After coming to terms with the disease, she goes on to say, "I'm actually a happier person than I was before I was diagnosed. I have a much greater perspective on the world around me and what's important."
The Diabetes Forecast article was written by Carolyn Butler. Read it in it's entirety...
Read more stories of people diagnosed with type 1 diabetes as adults...
Photo courtesy of Getty Images


Comments
I think all of us who have dealt with a diabetes diagnosis go through a period of mourning. We miss our healthy lives (or in my case, my son’s healthy life). What makes it so difficult is the unrelenting 24 hour a day, 7 days a week care of this disease.
I guess diabetes is a great equalizer, too. It doesn’t matter if you are a celebrity or a toddler — the management is the same and it it changes your life.

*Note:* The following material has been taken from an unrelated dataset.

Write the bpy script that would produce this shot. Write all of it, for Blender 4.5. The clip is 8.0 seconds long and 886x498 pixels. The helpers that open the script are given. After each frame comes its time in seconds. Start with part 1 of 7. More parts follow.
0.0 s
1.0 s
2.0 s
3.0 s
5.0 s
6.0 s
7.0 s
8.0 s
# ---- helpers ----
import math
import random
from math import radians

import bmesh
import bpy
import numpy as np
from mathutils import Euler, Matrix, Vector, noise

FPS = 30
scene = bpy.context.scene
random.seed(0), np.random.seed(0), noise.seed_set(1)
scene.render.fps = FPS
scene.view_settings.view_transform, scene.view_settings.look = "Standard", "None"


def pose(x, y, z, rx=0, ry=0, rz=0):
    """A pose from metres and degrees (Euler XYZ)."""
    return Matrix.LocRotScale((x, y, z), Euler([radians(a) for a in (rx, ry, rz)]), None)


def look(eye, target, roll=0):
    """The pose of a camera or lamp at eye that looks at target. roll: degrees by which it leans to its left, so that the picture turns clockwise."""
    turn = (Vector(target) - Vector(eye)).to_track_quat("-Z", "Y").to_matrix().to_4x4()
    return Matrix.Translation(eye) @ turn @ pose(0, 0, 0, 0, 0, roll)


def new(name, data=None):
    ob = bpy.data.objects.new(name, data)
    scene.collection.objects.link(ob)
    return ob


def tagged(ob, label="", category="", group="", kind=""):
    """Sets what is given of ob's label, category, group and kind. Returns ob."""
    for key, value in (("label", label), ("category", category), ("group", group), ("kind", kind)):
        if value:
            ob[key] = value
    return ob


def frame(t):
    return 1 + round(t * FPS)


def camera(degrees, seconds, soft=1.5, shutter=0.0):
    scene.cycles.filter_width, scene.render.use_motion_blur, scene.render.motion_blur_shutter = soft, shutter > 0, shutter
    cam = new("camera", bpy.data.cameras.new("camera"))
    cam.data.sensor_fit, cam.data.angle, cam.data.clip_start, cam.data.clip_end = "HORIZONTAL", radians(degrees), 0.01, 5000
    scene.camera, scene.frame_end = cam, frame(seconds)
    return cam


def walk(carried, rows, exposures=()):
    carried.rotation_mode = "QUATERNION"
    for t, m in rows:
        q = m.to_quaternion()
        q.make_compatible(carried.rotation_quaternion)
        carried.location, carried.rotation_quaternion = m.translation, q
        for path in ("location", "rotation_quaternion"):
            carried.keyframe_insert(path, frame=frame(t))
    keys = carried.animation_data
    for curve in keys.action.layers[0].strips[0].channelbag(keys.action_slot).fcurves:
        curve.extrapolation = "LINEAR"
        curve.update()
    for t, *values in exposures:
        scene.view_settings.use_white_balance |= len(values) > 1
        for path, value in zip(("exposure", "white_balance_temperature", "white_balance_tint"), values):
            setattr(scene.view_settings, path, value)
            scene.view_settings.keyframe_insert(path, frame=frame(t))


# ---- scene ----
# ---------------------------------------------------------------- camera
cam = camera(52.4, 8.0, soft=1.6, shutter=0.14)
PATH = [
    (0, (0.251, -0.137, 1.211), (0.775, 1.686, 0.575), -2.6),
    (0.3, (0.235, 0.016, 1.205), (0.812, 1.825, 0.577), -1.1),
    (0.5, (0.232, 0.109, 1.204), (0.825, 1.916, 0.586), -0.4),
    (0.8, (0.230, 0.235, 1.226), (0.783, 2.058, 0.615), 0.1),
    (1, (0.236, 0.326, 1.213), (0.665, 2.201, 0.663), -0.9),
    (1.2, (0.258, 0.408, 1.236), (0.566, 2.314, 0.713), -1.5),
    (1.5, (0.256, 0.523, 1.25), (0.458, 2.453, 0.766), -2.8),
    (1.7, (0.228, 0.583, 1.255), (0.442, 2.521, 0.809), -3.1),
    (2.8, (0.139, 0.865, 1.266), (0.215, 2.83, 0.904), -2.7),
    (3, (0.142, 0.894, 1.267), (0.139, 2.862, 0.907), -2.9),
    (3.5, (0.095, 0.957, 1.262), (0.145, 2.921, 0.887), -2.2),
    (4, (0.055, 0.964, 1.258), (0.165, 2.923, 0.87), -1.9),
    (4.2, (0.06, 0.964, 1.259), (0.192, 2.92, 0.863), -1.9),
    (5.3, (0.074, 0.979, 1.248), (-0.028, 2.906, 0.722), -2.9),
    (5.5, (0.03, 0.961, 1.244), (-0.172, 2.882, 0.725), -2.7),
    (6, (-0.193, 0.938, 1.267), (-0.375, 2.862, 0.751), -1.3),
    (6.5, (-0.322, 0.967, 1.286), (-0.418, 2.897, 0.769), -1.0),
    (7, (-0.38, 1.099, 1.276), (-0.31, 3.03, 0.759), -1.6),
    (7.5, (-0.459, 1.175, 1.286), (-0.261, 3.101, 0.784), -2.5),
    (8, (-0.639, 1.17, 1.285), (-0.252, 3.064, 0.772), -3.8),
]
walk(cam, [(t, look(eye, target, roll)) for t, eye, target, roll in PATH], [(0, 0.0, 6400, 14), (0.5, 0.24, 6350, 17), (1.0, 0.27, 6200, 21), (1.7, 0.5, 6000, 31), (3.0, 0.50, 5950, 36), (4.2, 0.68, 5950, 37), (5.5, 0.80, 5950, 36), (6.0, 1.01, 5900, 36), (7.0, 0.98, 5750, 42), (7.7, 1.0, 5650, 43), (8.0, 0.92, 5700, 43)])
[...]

I have five children. Three wonderful healthy sons and two daughters. One was diagnosed with a brain tumor in 1996 and died in 1997. She was four years old. That was very hard. My younger daughter was diagnosed with type 1 diabetes in 2004. That was very hard also. However it is a joy to live everyday with her. Sure we check blood sugar, deal with insulin doses, carb counting, some sleepless nights and we all work very, very hard to keep her healthy…but we have our daughter and she continues to thrive and survive long after the diagnosis. She also shows extraordinary maturity, compassion and strength as a result of her condition.

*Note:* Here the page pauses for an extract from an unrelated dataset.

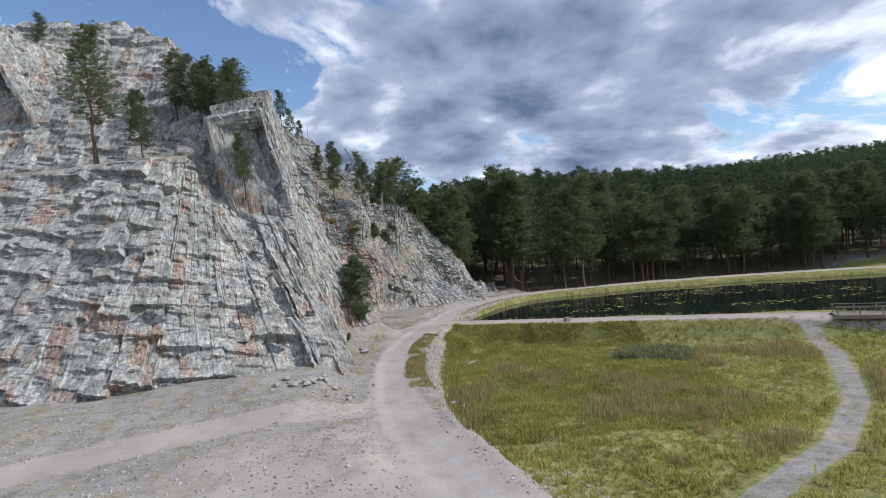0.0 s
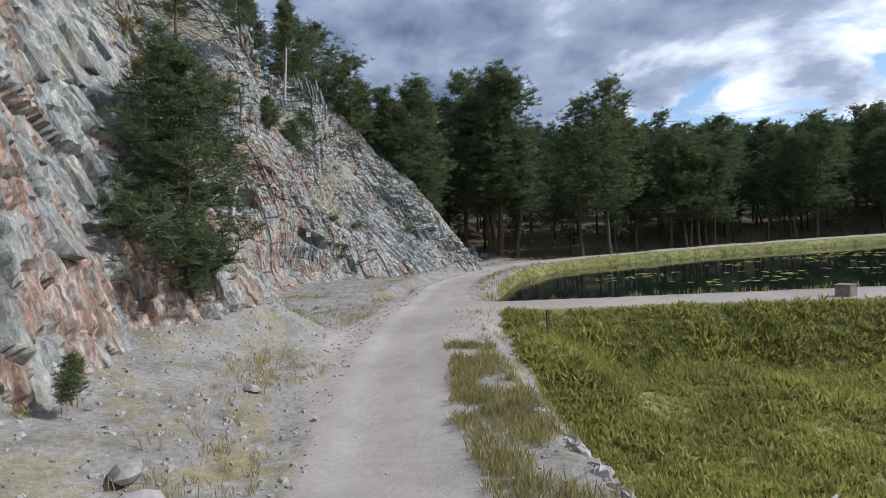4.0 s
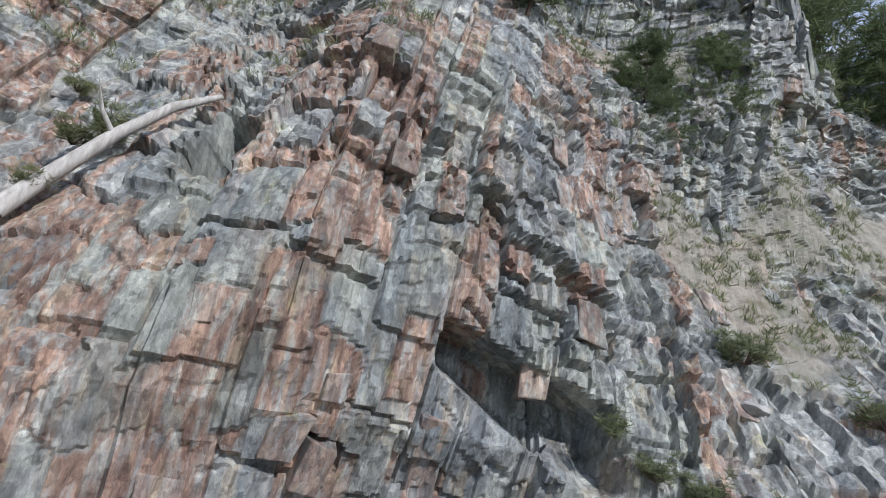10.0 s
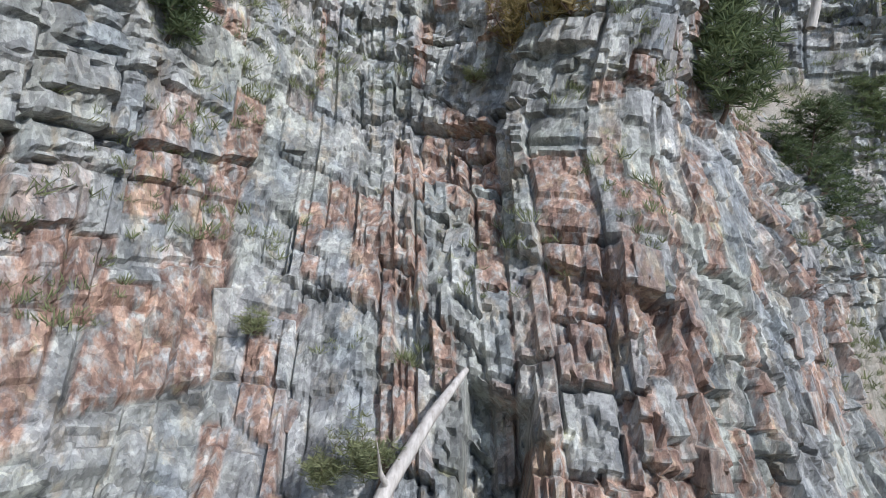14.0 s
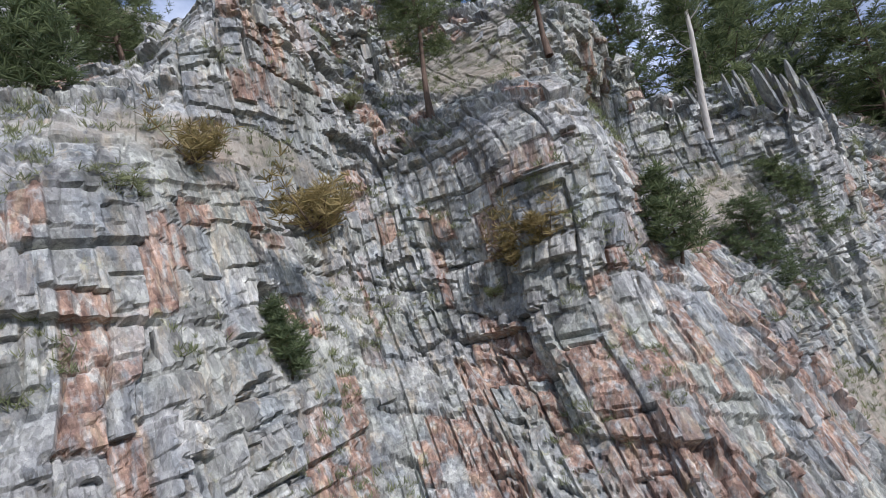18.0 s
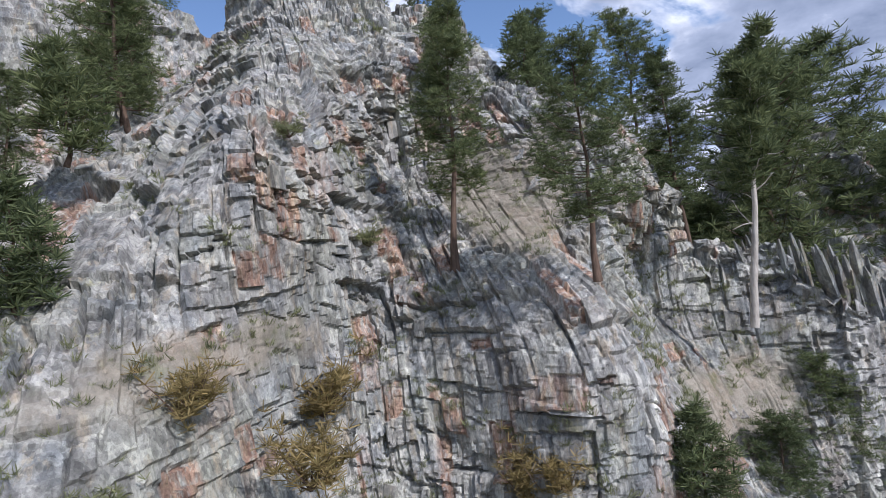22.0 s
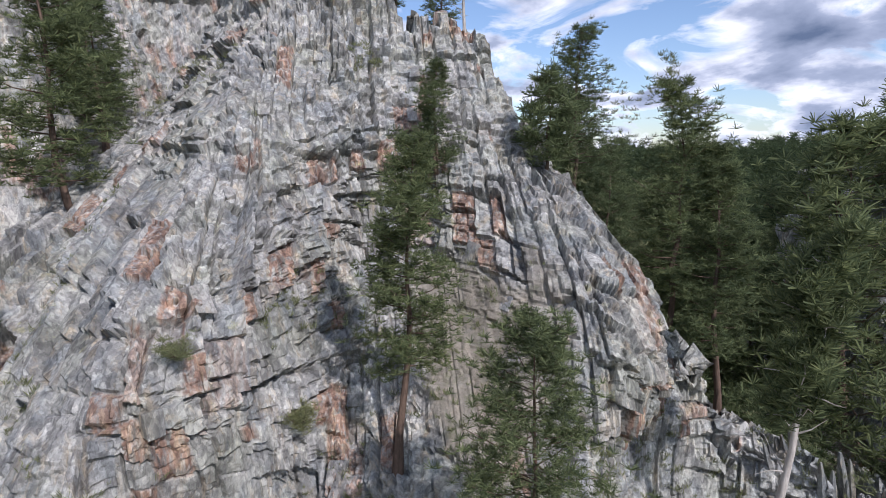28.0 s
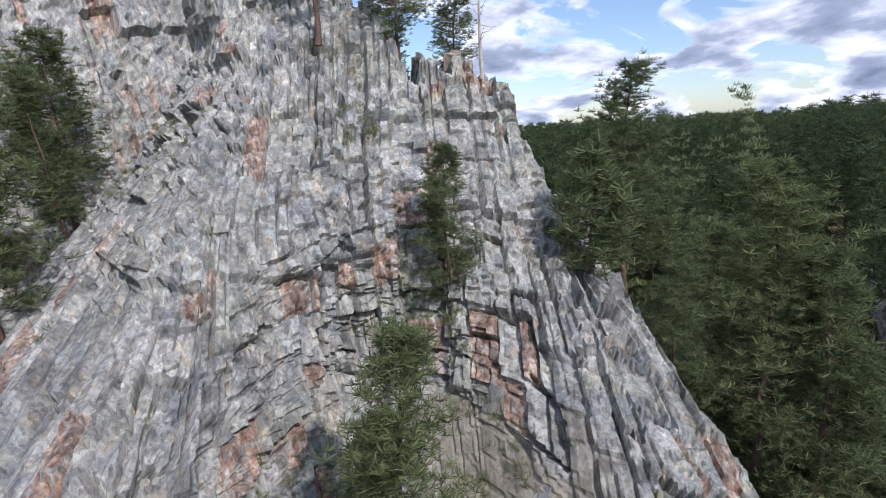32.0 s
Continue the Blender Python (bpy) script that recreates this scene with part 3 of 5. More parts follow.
def strata(a, b, big=1.0, calm=0.0):
    """How far the jointed rock stands out of the smooth face, its tone and its slabs' chance, over the joints' own run a and the height b."""
    wb = b + 0.4 * (fbm(a / 5, b / 5, 23, 3) - 0.5)
    h0, t0, c0, g0 = blocks(a / 3.1, wb / 8.0, 31, 0.25)
    h1, t1, c1, g1 = blocks(a / 1.25, wb / 3.2, 41, 0.3)
    h2, t2, c2, g2 = blocks(a / 0.52, wb / 1.3, 51, 0.6)
    h3, t3, c3, g3 = blocks(a / 0.25, wb / 0.55, 55, 0.8)
    broken = step(fbm(a / 4, b / 4, 61, 3), 0.36, 0.56) * (1 - calm)
    h4, t4, c4, g4 = blocks(a / 0.13, wb / 0.34, 57, 0.8)
    d = big * (1 - 0.6 * calm) * (0.30 * h0 + 0.22 * t0) + (1 - 0.5 * calm) * ((0.13 + 0.17 * broken) * h1 + 0.20 * t1)
    d = d + (0.09 - 0.05 * calm + 0.13 * broken) * h2 + (0.11 - 0.06 * calm + 0.12 * broken) * t2 + (0.06 - 0.04 * calm + 0.08 * broken) * (h3 + t3) + (0.02 + 0.035 * broken) * (h4 + t4)
    d = d - 0.10 * (g1 < 0.04) - (0.08 - 0.05 * calm + 0.08 * broken) * (g2 < 0.1) - 0.06 * broken * (g3 < 0.16) + 0.07 * (fbm(a * 1.8, b * 1.3, 71, 4) - 0.5)
    tone = 0.5 + 1.25 * (0.18 * c1 + 0.28 * c2 + 0.10 * c0 + 0.26 * c3 + 0.18 * c4 - 0.5)
    return d, tone, 0.45 * c1 + 0.55 * c2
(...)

My daughter is Katie, too, and she has just been diagnosed, at age 9, with Type 1. I think, although I am exhausted right now adjusting and I freaked out for about half an hour, it helps that my mother died seven weeks ago. I say this only because I can’t tell you how happy I am to be able to take Katie home from the same hospital. I didn’t get that with my mom, and this means, no matter how much management or stress involved with her diabetes, I get to have her with us and still here, alive. I have high hopes for Katie, and believe she will only become a better person as a result of weathering yet another challenge. My cousin was diagnosed with Type 1 as an adult, and like Elizabeth Perkins, it’s really hard and isolating. IN some ways children are so much more flexible and able to handle this kind of news.